As a workaround we did a cronjob doing the pkill once a day. However, what a dirty hack, I
know... At this time we did not know that the behavior has to do with the pop_capability
setting we did months ago.
Next up we saw a traceback in the console log every time that problem occours that looks
like so:
*** glibc detected *** perdition: auth failed: Re-Authentication Failure: double free or
corruption (out): 0x000000000068f270 ***
======= Backtrace: =========
/lib/libc.so.6[0x7fb954b339a8]
/lib/libc.so.6(cfree+0x76)[0x7fb954b35ab6]
perdition: auth failed: Re-Authentication Failure(protocol_capability+0x66)[0x4137c6]
perdition: auth failed: Re-Authentication Failure(pop3_capability+0x2d)[0x41242d]
perdition: auth failed: Re-Authentication Failure(main+0xa27)[0x40fbb7]
/lib/libc.so.6(__libc_start_main+0xe6)[0x7fb954ade1a6]
perdition: auth failed: Re-Authentication Failure[0x406269]
Everytime this occours, the session keeps open and one of these perdition "Auth
failed" processes stays forever in some kind of a deadlock situation. Next time my
pkill comes, this process dies safely. And yes, it still listens to a simple TERM signal,
no KILL required.
Still not on the right track, we did a test on a new machine running Debian sqeeze and
perditon 1.19rc4. And I have to say: It still doesn't work, but the behavior is some
kind of different. So, there are no more running processes, but... POP3 proxy doesn't
work completely. When connected to an pop3 proxy (it doesn't count if ssl or not), you
see the greeting string, and the connection is closed immediately. On console log I see
the following traceback:
*** glibc detected *** perdition: connect (
aaa.bbb.ccc.ddd:59911->eee.ffff.ggg.hhh:995): double free or corruption (out):
0x0000000000da76b0 ***
======= Backtrace: =========
/lib/libc.so.6(+0x71ad6)[0x7febf82caad6]
/lib/libc.so.6(cfree+0x6c)[0x7febf82cf84c]
perdition: connect (
aaa.bbb.ccc.ddd:59911->eee.ffff.ggg.hhh:995)(pop3_in_get_auth+0x178)[0x417188]
perdition: connect (
aaa.bbb.ccc.ddd:59911->eee.ffff.ggg.hhh:995)(main+0x860)[0x414910]
/lib/libc.so.6(__libc_start_main+0xfd)[0x7febf8277c4d]
perdition: connect ( aaa.bbb.ccc.ddd:59911->eee.ffff.ggg.hhh:995)[0x406e79]

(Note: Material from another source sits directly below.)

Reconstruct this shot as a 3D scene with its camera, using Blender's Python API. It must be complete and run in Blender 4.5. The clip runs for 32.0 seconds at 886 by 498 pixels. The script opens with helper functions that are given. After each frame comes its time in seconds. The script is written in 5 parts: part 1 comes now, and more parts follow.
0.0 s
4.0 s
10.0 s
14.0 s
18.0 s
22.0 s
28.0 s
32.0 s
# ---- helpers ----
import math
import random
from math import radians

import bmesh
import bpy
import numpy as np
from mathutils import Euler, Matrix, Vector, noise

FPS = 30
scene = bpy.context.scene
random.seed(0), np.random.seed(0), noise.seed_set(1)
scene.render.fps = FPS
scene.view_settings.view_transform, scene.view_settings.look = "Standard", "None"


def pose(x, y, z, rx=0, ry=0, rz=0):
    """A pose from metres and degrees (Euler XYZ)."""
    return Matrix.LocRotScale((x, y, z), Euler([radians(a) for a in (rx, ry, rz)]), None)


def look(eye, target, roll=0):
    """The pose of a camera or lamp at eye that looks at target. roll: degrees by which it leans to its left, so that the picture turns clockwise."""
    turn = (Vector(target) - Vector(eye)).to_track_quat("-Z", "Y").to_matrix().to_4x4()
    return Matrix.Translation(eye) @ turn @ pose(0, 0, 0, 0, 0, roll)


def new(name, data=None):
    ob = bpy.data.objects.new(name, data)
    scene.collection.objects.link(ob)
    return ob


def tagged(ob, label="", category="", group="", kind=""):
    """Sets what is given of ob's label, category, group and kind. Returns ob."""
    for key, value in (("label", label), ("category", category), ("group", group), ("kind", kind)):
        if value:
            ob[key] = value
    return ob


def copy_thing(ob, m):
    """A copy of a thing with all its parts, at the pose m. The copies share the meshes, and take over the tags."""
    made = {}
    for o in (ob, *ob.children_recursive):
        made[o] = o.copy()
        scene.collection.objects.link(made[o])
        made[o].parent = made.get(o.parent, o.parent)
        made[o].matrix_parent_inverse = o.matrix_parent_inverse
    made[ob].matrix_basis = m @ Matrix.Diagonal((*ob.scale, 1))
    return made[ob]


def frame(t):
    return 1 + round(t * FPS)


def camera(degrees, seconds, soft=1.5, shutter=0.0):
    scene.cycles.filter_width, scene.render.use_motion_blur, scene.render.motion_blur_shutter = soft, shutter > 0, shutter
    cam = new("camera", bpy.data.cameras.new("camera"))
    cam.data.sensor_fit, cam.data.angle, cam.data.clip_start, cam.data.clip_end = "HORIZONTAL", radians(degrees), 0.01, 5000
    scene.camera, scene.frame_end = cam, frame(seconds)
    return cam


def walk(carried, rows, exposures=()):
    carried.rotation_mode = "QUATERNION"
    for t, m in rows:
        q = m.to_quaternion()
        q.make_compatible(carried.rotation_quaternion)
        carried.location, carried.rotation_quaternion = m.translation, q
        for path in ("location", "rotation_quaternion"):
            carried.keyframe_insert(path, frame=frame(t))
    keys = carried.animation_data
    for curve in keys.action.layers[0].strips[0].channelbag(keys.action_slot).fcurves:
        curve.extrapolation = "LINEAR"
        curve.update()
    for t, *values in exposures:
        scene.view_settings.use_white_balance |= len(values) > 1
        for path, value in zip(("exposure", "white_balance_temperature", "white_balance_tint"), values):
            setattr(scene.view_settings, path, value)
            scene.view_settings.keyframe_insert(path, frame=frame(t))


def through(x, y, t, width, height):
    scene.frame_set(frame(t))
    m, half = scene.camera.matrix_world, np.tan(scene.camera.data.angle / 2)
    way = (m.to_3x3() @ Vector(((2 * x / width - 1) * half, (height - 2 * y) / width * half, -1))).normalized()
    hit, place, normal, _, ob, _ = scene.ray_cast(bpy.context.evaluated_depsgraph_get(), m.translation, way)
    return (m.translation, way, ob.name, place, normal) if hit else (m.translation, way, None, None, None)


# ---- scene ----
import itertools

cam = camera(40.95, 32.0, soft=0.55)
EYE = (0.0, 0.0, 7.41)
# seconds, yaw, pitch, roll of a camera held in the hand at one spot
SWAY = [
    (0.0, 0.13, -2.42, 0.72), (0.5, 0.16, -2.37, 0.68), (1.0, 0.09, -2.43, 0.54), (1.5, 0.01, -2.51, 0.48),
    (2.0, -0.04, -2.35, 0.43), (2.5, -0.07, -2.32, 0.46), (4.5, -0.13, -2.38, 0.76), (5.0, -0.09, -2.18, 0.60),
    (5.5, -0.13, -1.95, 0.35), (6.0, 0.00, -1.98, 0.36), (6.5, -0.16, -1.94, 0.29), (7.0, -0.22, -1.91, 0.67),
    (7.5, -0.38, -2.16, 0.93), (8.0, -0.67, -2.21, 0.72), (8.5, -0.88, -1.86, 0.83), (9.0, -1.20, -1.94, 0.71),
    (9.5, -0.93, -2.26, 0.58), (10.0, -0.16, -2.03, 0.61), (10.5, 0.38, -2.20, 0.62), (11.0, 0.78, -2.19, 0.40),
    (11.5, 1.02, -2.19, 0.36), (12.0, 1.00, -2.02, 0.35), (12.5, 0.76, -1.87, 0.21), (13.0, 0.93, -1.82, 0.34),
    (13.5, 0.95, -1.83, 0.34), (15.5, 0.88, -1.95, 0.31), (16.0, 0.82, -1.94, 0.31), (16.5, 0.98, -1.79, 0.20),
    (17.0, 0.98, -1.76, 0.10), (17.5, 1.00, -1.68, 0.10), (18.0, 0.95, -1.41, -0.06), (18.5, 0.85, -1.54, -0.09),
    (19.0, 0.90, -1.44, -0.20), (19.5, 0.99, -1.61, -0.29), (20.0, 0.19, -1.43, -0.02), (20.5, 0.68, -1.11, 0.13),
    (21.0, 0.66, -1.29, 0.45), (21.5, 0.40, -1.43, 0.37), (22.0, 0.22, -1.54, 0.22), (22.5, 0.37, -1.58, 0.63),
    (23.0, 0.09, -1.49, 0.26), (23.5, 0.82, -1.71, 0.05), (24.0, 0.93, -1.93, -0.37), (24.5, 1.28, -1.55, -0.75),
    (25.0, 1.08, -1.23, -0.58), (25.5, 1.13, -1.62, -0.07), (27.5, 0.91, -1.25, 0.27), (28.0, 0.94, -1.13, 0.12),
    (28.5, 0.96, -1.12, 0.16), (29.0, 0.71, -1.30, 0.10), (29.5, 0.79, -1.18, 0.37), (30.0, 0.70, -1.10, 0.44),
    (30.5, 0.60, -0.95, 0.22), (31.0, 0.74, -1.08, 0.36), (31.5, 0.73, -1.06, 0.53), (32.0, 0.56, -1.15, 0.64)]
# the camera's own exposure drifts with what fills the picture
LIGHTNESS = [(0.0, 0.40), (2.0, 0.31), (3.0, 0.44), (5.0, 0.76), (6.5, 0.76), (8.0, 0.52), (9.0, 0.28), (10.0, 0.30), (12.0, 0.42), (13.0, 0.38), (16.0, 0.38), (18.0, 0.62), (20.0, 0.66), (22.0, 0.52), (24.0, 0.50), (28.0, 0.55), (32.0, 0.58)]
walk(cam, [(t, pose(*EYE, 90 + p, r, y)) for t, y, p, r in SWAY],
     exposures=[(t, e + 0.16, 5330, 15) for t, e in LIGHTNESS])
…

Now i checked out the source and took a look into pop3_in_get_auth, and what was done
first in this function? Yes, the capabilities. After removing my pop3_capability config,
the proxy worked again. Now, I checked every single capability, and found "STLS"

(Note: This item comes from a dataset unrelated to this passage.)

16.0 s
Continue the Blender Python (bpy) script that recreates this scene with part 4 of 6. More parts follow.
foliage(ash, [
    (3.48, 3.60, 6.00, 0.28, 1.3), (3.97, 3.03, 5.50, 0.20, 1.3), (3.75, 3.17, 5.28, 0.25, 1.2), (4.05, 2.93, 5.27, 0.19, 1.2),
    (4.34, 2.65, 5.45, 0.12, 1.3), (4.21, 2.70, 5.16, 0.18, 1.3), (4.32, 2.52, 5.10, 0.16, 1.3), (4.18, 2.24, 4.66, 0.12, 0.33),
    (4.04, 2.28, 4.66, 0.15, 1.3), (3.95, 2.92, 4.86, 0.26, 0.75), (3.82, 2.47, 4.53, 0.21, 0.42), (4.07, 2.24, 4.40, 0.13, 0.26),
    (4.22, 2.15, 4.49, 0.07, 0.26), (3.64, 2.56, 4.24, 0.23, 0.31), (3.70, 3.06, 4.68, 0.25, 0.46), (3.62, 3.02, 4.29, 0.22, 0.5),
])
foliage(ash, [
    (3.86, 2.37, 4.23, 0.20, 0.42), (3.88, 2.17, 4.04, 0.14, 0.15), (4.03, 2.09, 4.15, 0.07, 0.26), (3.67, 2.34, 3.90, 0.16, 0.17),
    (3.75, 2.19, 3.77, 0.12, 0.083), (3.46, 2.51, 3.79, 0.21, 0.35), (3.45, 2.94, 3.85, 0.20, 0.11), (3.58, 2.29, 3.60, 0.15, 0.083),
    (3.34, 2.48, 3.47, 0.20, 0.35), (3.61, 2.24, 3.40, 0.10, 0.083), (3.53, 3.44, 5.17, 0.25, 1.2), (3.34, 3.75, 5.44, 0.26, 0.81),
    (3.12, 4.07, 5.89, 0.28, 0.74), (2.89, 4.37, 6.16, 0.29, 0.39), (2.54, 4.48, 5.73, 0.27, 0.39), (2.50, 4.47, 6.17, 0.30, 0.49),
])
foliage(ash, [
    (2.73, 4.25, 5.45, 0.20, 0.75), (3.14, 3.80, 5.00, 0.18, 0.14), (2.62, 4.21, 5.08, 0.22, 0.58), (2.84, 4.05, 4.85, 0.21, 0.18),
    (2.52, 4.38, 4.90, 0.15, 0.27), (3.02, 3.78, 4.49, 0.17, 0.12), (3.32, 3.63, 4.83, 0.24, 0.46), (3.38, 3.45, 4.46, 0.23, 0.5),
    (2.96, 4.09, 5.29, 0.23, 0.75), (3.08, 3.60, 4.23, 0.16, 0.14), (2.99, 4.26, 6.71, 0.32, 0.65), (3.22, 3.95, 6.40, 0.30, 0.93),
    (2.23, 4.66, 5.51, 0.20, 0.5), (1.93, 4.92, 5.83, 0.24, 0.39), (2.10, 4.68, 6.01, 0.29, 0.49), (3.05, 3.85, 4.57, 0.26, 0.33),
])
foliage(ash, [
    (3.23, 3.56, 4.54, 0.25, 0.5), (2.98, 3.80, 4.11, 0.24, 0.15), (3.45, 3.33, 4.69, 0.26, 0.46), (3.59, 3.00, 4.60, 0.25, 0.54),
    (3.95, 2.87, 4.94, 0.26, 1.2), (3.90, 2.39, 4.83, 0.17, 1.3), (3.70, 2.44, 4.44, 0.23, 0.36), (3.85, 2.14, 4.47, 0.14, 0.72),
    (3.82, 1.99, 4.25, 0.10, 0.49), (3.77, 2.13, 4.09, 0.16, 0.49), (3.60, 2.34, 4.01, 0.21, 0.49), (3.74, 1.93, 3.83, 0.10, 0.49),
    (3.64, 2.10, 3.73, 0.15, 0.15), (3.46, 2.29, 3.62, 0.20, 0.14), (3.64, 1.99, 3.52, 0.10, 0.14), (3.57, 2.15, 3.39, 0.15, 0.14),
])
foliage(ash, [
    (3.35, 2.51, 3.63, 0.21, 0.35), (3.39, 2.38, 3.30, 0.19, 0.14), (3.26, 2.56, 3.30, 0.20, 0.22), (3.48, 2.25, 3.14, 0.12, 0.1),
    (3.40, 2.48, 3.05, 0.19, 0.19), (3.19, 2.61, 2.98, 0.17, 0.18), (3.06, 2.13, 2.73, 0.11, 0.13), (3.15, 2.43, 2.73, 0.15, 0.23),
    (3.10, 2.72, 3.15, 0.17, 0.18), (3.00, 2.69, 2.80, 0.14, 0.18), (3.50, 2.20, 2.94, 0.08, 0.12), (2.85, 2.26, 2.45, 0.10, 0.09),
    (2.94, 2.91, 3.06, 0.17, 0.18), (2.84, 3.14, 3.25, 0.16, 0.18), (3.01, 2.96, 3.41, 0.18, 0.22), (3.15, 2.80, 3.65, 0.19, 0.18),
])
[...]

was the reason (this sounds very easy, as you know now what the solution is, but it
wasn't...).
So I removed STLS from pop3_capability config on the production machine (runnig 1.17.1 as
mentioned above), and no more "auth failed" processes kept open so far... so
what a journey... :)
However, I know it makes no sense to set STLS capability on an pop3s proxy, but on pop3
proxy with --ssl_mode tls_all, it's not so a bad idea. As I found out now, STLS is
added automatically by perdition, when --ssl_mode tls_all is set. So I think, everything
is fine now. But maybe you mention anywhere in the documentation or default config file,
that's not necessary to set "STLS" by user. Or, in any next version, remove
STLS from capability list automatically, if the user is as dumb as I was to add it
manually.... :)